Lethargic even by Jarmush’s unhurried standards, The Dead Don’t Die is best appreciated as simply a unique taste to the aimless place the zombie genre is currently in. Besides the end of the world, almost nothing of note happens in this movie. It takes it’s smooth time strolling through the apocalypse. That said apocalypse is broadly telegraphed with the help of a concerned television news anchor (Rosie Perez). Her loose chatter talks of a process called “polar fracking” which has skewed the earth’s rotation, wreaking havoc on the planet’s daily rhythms — sometimes the sun shines bright in the middle of the night; sometimes darkness appears at noon — which disturbs the slumber of the dead. They begin to climb out of their graves and eat people in the usual sloppy, bloody way. The three cops are tasked with dealing with the situation, aided for a while by the town’s new sword-wielding coroner (Tilda Swinton). “This will end badly,” says Adam Driver’s Officer Peterson, which I won’t spoil how he knows, but I’ll just say that it’s one of many pieces in the film’s meta-humor cake. Before long a trio of carefree youths (headlined by Selena Gomez) roll into town as if to provide fresh meat and prove his point. The whole film, and the society it centers on, is stuck in a daze.
Tom Waits in The Dead Don’t Die
The Dead Don’t Die, which features a wonderful title song by Sturgill Simpson (who shows up, undead, dragging a guitar behind him), runs on mood rather than plot. And it’s not a terrible mood to be in. This is an end-of-the-world party with a stacked guest list (including the so far unmentioned Tom Waits as Hermit Bob). That party, though, only climbs off the coroner’s table about forty-five minutes in, which is also the point when we see Jarmusch’s wry take on the undead. In stark contrast to the faceless hordes that usually roam the genre, the zombies in The Dead Don’t Die are all individual characters with clear personal desires that extend beyond simply eating human flesh. The moaning walking undead are motivated by the things they loved while they were alive — the material pleasures that distracted them from the existential threats — and they chant about them to the point of self-identification.
Iggy Pop, who seems to be playing himself, busts into the Centerville diner and groans about “coffee.” Zombie Carol Kane demands “chardonnay.” Many zombies hold iPhones; one even wants Xanax. Yeah, you get the joke. Very few of the gags inspire more than a light chuckle or a simple smirk (most, if not all, come from the scene-stealing dynamic between Driver and Murray). But visualized together in Frederick Elmes’ playful day-for-night cinematography, they collect into a morbidly amusing condemnation of a society of which Hermit Bob describes “sold its soul for a Gameboy.” But, as always, the things we own end up owning us; the only new wrinkle added is the idea that everyone seems to have burned their receipts.
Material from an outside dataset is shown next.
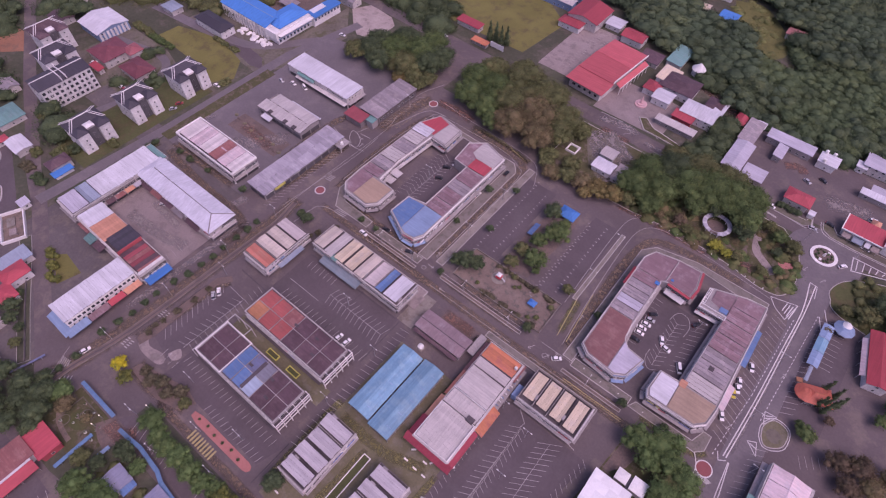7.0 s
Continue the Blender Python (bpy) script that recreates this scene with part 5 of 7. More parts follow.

In Jarmusch’s view, the modern world has internalized its nearsightedness as more of a attribute than a bug, and it won’t be long until we’re all forced to pay for it. Like, Officer Peterson likes to say “This ain’t gonna end well.” A shaggy (un)deadpan zombie comedy, The Dead Don’t Die is at times too self-satisfied, but ultimately is a knowing genre-tweaking experiment.